For a couple of decades, this posture actually seemed to give us momentum -- especially if we were economically comfortable white folks. After all, some women entered realms of activity previously unimagined -- and even queer folks began to live in the light of day. We were cool; they were stodgy old foggies. The world was troubled, but on the way to good.

Meanwhile, the right set about taking over the actual instruments of power, the institutions of government. Sure, they built up their own "cultural" institutions -- "Christian rock" and AM hate radio -- but they also knew where power was located and they wanted it. And gradually, they took it. Today we are probably one ancient Supreme Court justice away from living under a completely authoritarian regime cheered on by a compliant corporate media.

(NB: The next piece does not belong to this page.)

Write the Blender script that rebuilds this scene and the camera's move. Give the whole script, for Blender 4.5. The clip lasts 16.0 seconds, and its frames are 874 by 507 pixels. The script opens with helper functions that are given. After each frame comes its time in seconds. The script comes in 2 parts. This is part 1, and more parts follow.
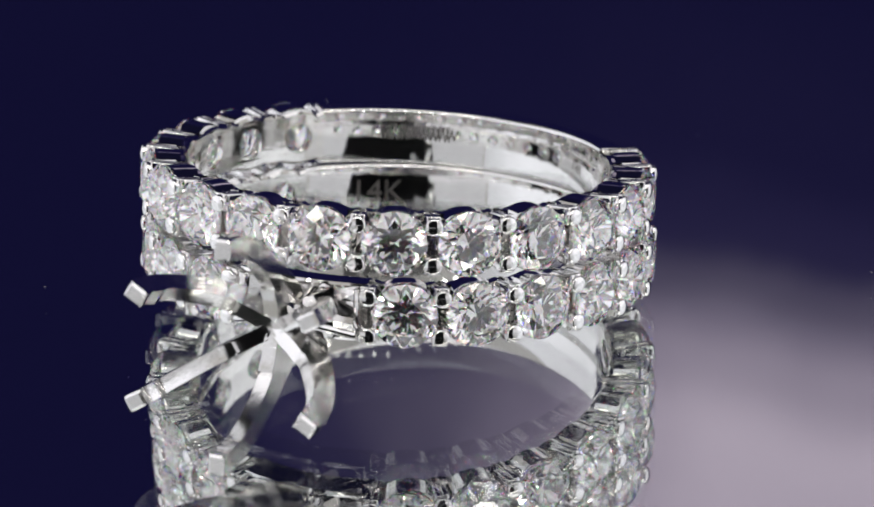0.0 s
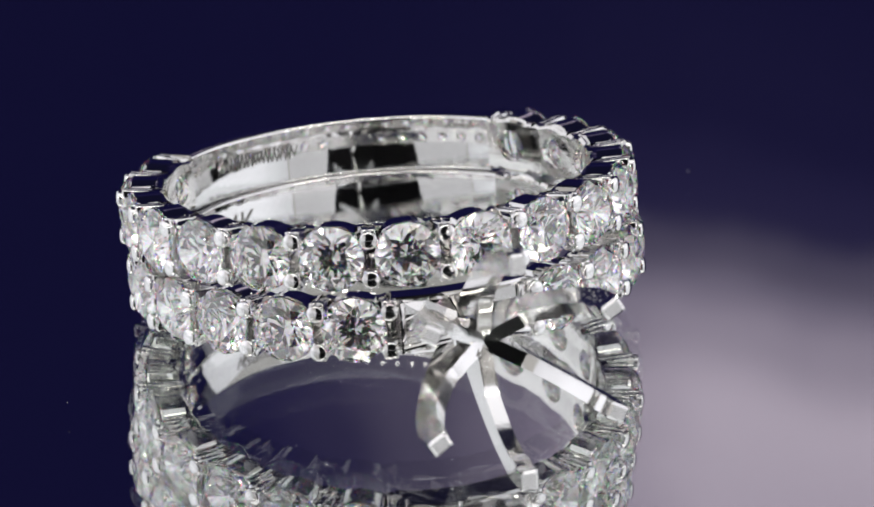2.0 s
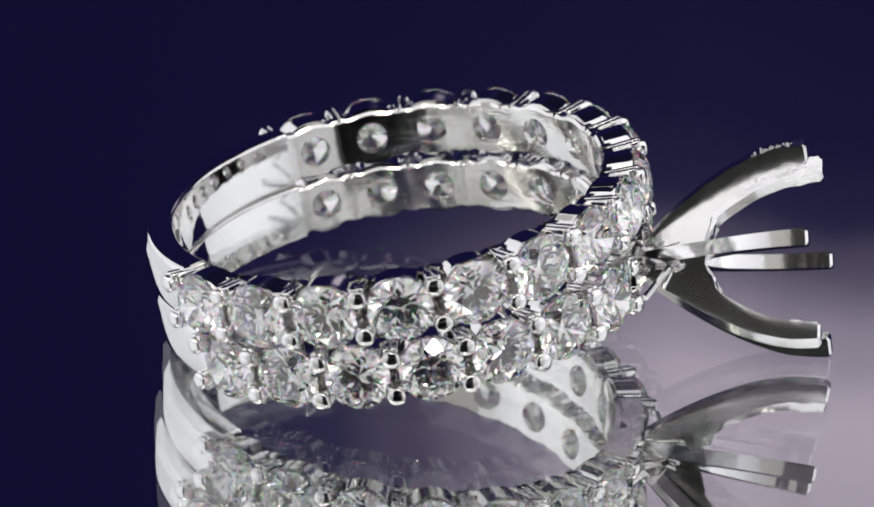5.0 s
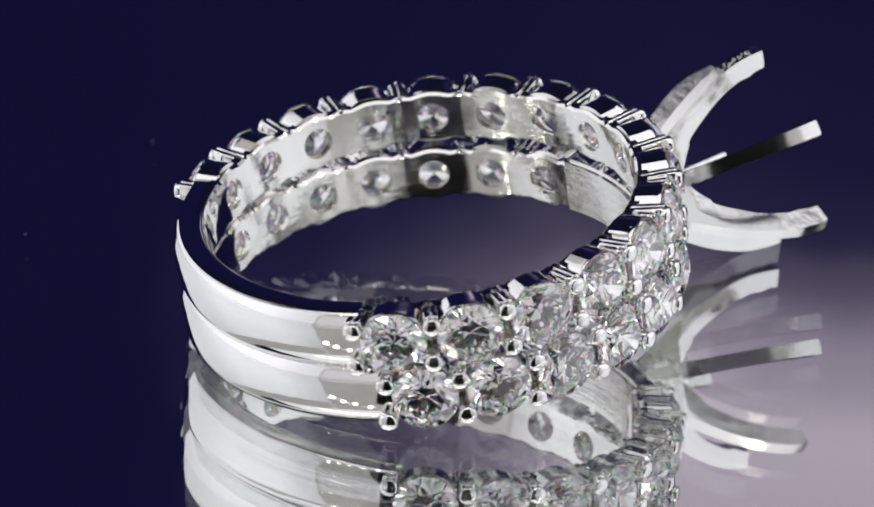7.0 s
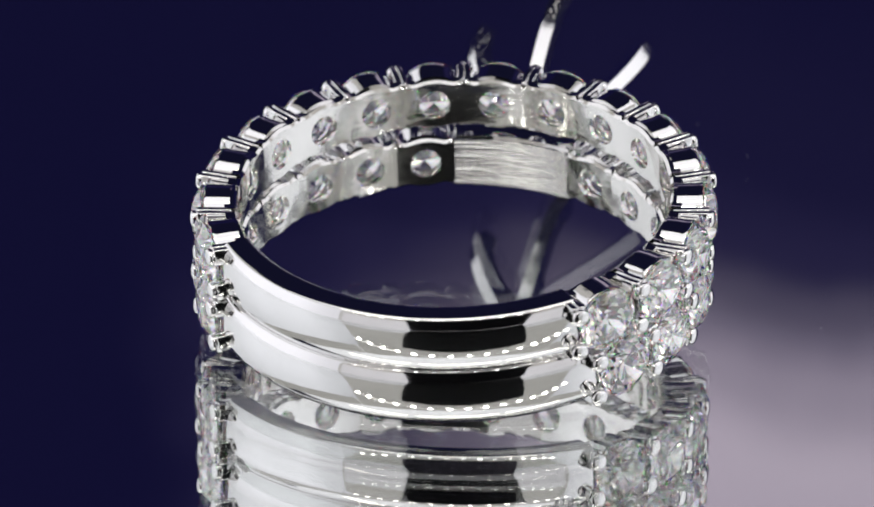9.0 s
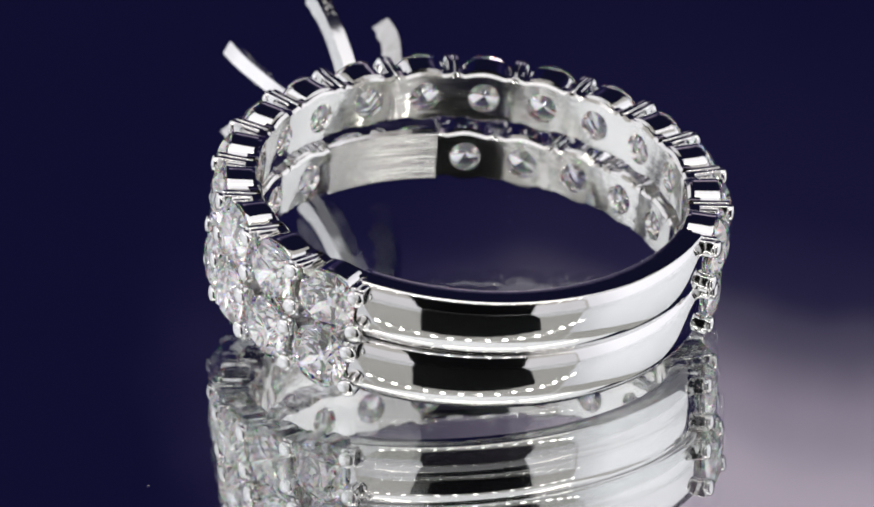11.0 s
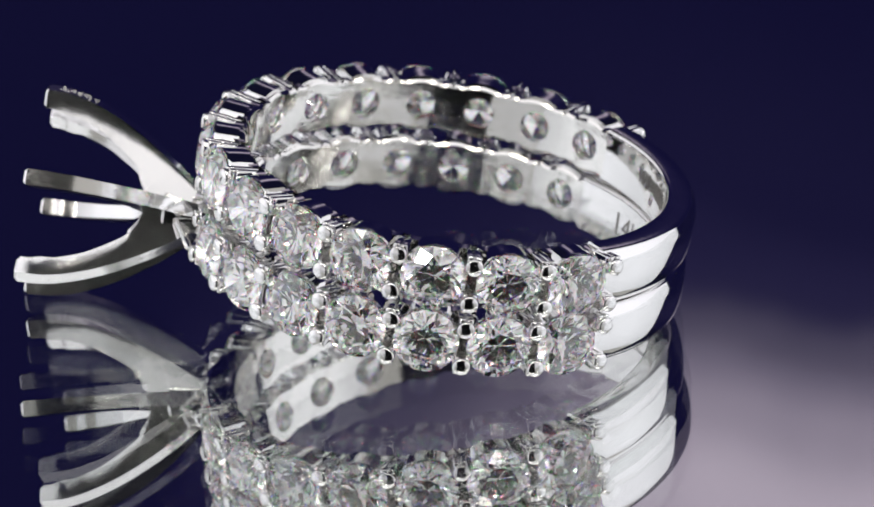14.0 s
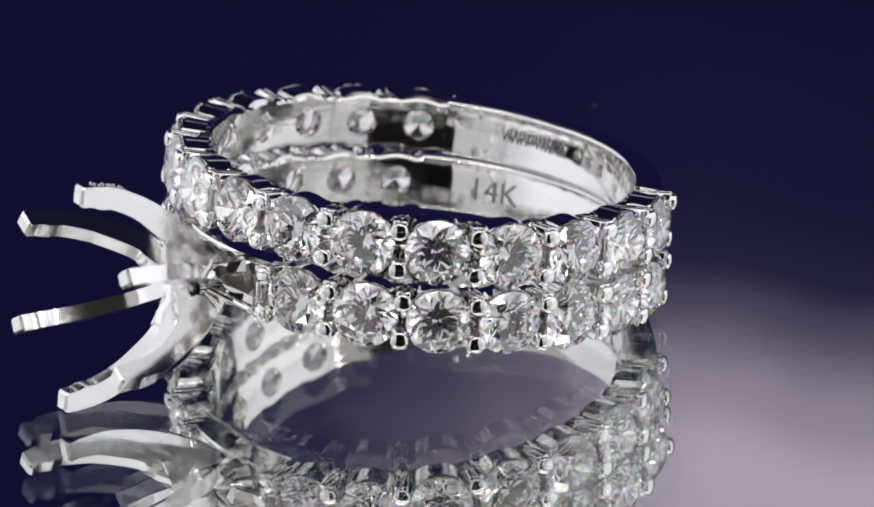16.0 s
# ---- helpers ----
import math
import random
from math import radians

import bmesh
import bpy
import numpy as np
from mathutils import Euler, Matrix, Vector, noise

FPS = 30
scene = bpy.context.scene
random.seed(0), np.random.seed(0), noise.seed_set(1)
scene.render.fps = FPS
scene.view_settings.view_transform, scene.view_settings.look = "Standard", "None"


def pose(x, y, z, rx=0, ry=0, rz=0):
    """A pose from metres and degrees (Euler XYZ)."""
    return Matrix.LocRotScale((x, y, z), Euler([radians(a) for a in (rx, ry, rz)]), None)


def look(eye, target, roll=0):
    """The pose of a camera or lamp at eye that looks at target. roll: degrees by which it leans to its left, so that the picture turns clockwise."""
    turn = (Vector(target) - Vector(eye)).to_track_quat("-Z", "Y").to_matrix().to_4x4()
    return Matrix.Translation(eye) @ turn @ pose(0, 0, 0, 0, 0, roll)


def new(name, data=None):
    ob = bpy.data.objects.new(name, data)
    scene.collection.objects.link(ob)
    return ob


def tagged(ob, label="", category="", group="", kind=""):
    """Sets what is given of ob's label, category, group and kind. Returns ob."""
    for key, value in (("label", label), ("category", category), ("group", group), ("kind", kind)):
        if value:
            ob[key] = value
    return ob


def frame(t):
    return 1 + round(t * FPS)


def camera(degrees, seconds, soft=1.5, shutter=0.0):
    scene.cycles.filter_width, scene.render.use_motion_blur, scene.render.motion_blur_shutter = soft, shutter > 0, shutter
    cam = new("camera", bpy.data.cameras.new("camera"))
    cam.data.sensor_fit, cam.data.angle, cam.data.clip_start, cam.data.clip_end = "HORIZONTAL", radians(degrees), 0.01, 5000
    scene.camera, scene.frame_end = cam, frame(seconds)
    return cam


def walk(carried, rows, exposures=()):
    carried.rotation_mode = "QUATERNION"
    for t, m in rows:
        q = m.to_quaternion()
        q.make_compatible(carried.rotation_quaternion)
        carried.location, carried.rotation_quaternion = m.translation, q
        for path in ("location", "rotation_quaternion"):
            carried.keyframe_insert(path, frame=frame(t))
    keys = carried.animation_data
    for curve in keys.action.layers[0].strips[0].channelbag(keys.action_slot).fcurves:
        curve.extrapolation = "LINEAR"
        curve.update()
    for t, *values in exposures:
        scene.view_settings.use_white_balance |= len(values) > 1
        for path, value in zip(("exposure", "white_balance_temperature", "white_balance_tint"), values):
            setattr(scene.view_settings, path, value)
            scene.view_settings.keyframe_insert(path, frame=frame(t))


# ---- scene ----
# The world is in metres; shapes below are written in millimetres and scaled by MM.
MM = 0.001
TILT, DIP, YAW, ROLL, REACH = radians(23.17), radians(23.192), radians(0.187), -0.332, 155.85
EYE = Vector((0, -REACH * math.cos(TILT), REACH * math.sin(TILT))) * MM
AHEAD = Vector((math.sin(YAW), math.cos(DIP) * math.cos(YAW), -math.sin(DIP) * math.cos(YAW)))
cam = camera(13.06, 16.0, soft=1.7)
cam.data.dof.use_dof = True
cam.data.dof.focus_distance = 0.1512
cam.data.dof.aperture_fstop = 100
# stones and mirror pass the light on many times
scene.cycles.max_bounces = 24
scene.cycles.glossy_bounces = 16
scene.cycles.transmission_bounces = 20
VIEW = look(EYE, EYE + AHEAD * 0.155, ROLL)
walk(cam, [(0, VIEW), (16, VIEW)])

# ---- world: the studio is dark beyond its lamps ----
world = bpy.data.worlds.new("studio_dark")
world.use_nodes = True
world.node_tree.nodes["Background"].inputs[0].default_value = (0.006, 0.006, 0.02, 1)
world.node_tree.nodes["Background"].inputs[1].default_value = 1.0
scene.world = world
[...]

Now this simplistic picture of what the potential base of progressive people have been doing for the last 35 years doesn't really describe hardly anyone I know. Most of us have done quite a lot of things to attempt to actualize policies we believe in -- and some of us have been in various struggles our whole lives. But we have not started from a vision that said that winning political power was the necessary prerequisite to making any of the things we thought ought to happen in the world come true. And, consequently, when push comes to shove, as it has when our country directly commits mayhem in Iraq and Afghanistan and supports mayhem in Palestine and Lebanon, we can do nothing. So we blither -- and endlessly inform ourselves.

These days, I do see a new generation coming along that knows that they have to take power to make change. They aren't winning yet, but I don't think things are hopeless. Even the somnolent Democratic Party has gotten tired of being shut out and is building organizing infrastructure. And if the basic organizing gets done, that insight many of us had a lifetime ago that leading with culture works will again have great force -- and so long as it sells, we can count on corporate media to come around and sell our version of culture.

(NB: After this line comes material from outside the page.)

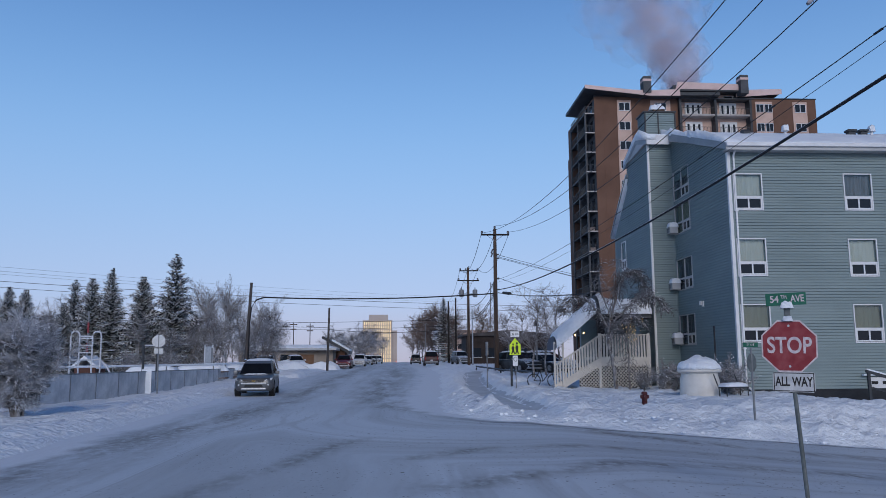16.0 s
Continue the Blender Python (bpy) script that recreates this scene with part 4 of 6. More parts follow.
for a in ((-0.215, 0.215, 0.098, 0.107), (-0.215, 0.215, -0.107, -0.098), (-0.215, -0.206, -0.1, 0.1), (0.206, 0.215, -0.1, 0.1)):
    box(bm, a[0], a[1], -0.003, -0.0005, a[2], a[3])
part("border", bm, BLACK, tab)
words("ALL WAY", 0.15, (0, -0.002, 0.0), tab, BLACK, 0.62, bold=0.004)
blade = new("street_name_blade")
blade.parent = stop
blade.matrix_basis = pose(-0.005, 0.03, 2.30, 0, -1.0, 0)
part("panel", B(-0.22, 0.22, 0.0, 0.004, -0.073, 0.073, 0.0), GREEN, blade)
words("54", 0.115, (-0.125, -0.002, 0.0), blade, FROSTED, 0.85, bold=0.002)
words("TH", 0.06, (-0.02, -0.002, 0.025), blade, FROSTED, 0.85, bold=0.001)
words("AVE", 0.115, (0.125, -0.002, 0.0), blade, FROSTED, 0.72, bold=0.002)
part("blade_clamp", B(-0.035, 0.035, 0.008, 0.06, 2.09, 2.23, 0.012), DULL, stop)
for dz, s in ((2.2, 0.15), (2.05, 0.12)):
    bm = lump(s, 0.14, s * 0.5, dz, 8, 0.5)
    bmesh.ops.translate(bm, verts=bm.verts, vec=(0.0, 0.02, dz - 0.0))
    part("snow_cap", bm, SNOW, stop, smooth=True)

# second corner post: narrow blade signs seen edge-on
x, y = 9.68, 21.45
post2 = thing("street_sign", "thin grey post with an edge-on stop sign and green blade", "street sign", "street signs", at=(x, y, 0), turn=-24)
part("post", R((0, 0, ground_z(x, y) - 0.3), (0, 0, 1.9), 0.03), GREYPAINT, post2)
bm = octagon(0.27, -0.004, 0.004)
part("sign_plate", bm, DULL, post2, "edge-on octagonal sign").matrix_basis = pose(0, -0.02, 1.5, 0, 0, 62)
part("street_name_blade", B(-0.19, 0.19, -0.004, 0.004, 1.93, 2.06), GREEN, post2)
words("54 AVE", 0.09, (0, -0.006, 1.995), post2, FROSTED, 0.72)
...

Meanwhile, we are stuck doing all the futile things that bear witness that another world is possible and we repudiate the right's imperial wars. Time to call our timid Congresscritters and remind them that they work for us, not just for the Israel lobby. Time to demonstrate where we can. Time to get creative and active and keep on keepin' on -- knowing that throwing the bums out and replacing them with our own bums is not beneath our dignity!
***
In the interests of further informing our weak efforts, let me suggest this corrective to CNN's disinformation. And after reading that, if you have a strong stomach, read this 2002 interview with an Israeli expert on asymmetrical warfare; based on this sample, I suspect he'd say that at this moment when the IDF pounds Lebanon, it is losing its war. (Via the brutally wise Bilmon.)

1 comment:

  1. Yikes, I see you have a "no islamic fascism" sympathizer lurking about your site.

    That was a good "taking apart" of my rather melodramatic post about being "arrested" or "murdered" if we were actually effective at changing things, and I agree with all of your points, especially enjoying the phrase "So we blither -- and endlessly inform ourselves."

    Tina's post from Lebanon reminded me of a time in the early 1970s when Kissinger and his cronies in the United States government had just finished helping to murder Allende and his supporters in Chile. I was 20 years old, traveling with a young French-Polish friend, which was how I ended up hanging out in a wildly interesting old Jewish communist household. (Note to FBI: They're all dead now.)

    The household was helping out various refugees who had made their way north from Chile, and one young Chilean violently attacked me for being an American and being complicit in the murder and torture of her countrymen. The rest of the household defended me, saying it wasn't my fault as a "kid" for any of this, but in truth Tina's remark was very similar, and made me feel equally awful.

    Your musings on "power," and how we need to get dirty and "replace them with our own bums" leaves me very ambivalent, but I'm pretty sure you're right.